**What is required**
Write the material out again in full, word for word. Do not include the pictures.

**Information shown**
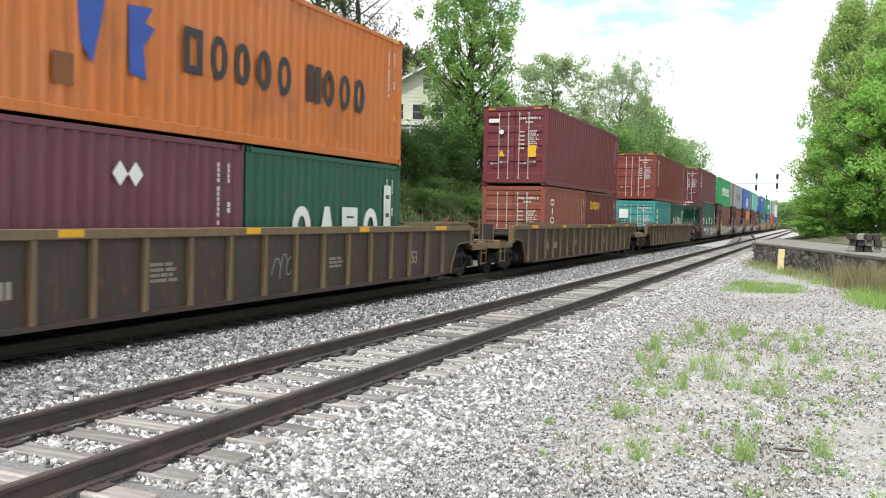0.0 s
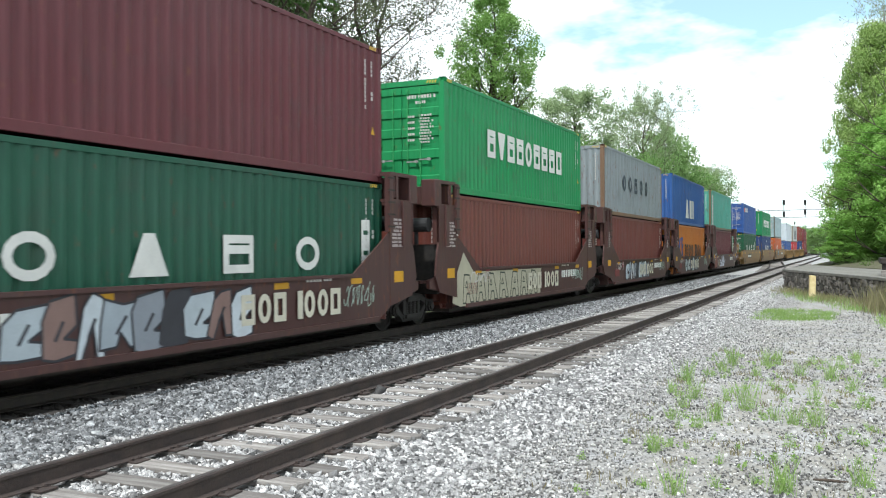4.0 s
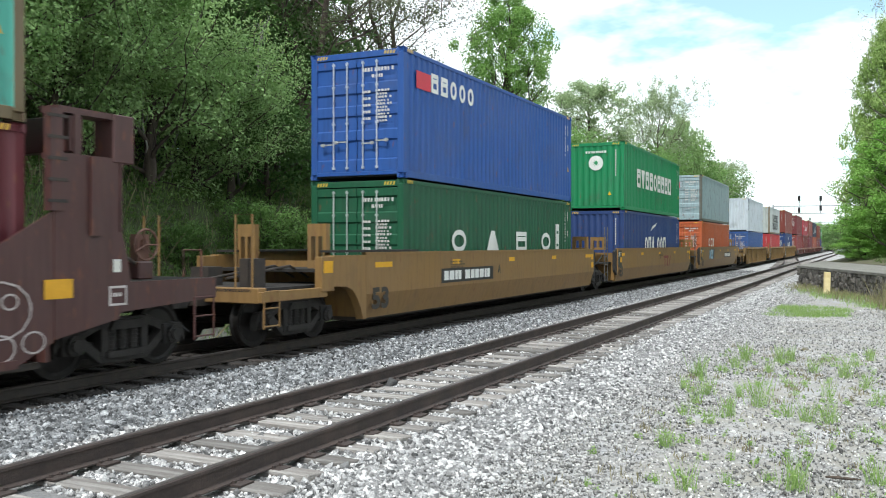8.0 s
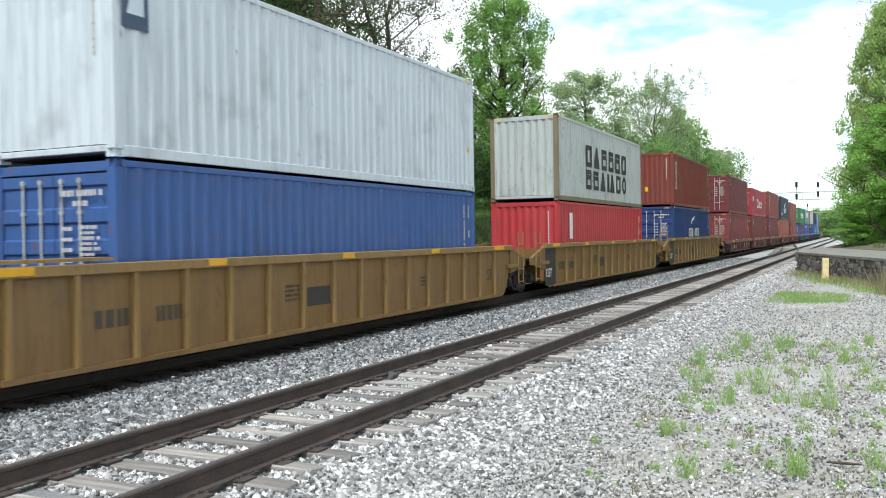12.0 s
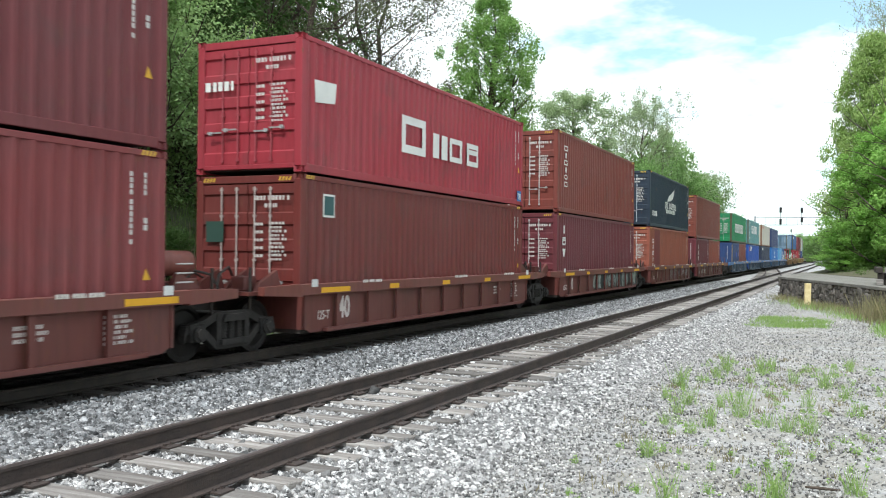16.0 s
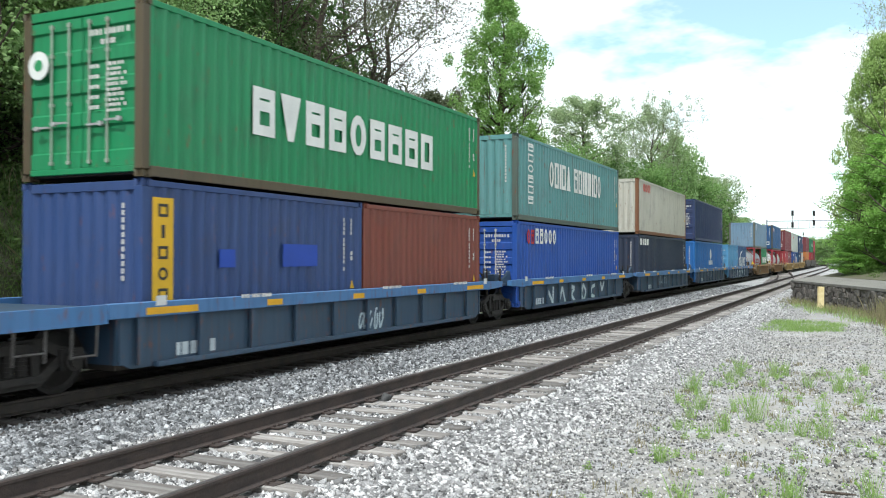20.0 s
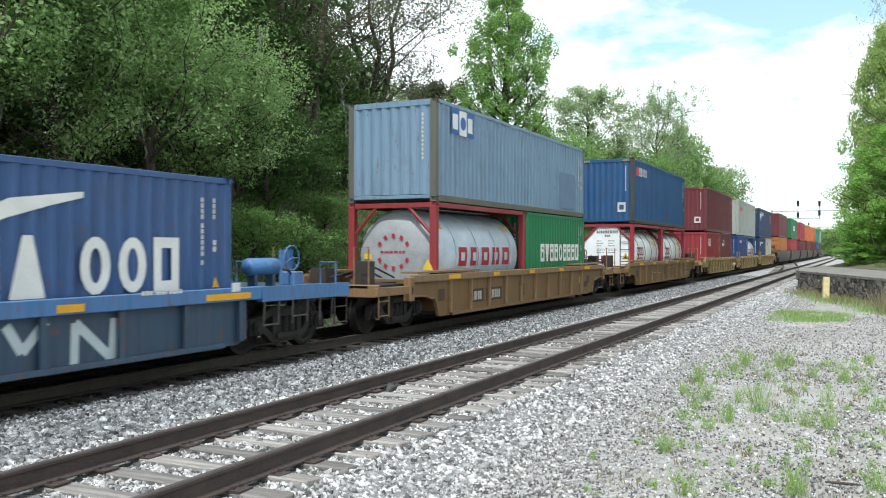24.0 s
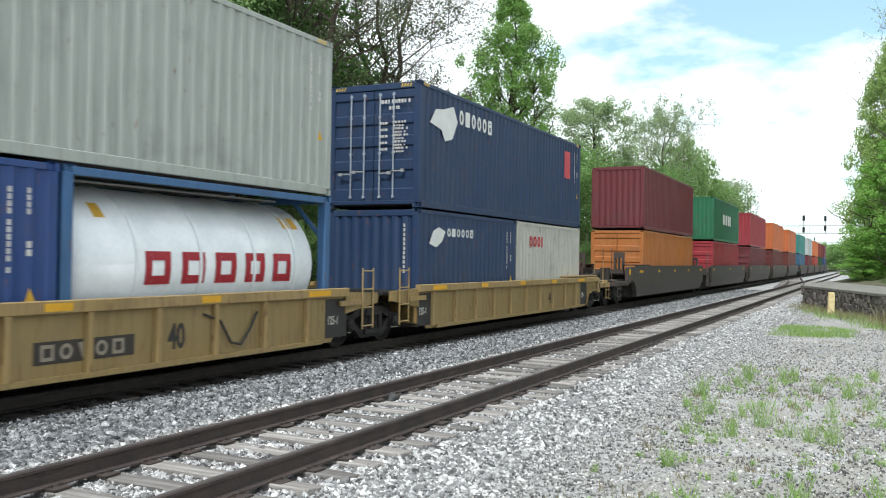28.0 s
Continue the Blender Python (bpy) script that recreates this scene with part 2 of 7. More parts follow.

**Answer in full**
0.0 s
4.0 s
8.0 s
12.0 s
16.0 s
20.0 s
24.0 s
28.0 s
Continue the Blender Python (bpy) script that recreates this scene with part 2 of 7. More parts follow.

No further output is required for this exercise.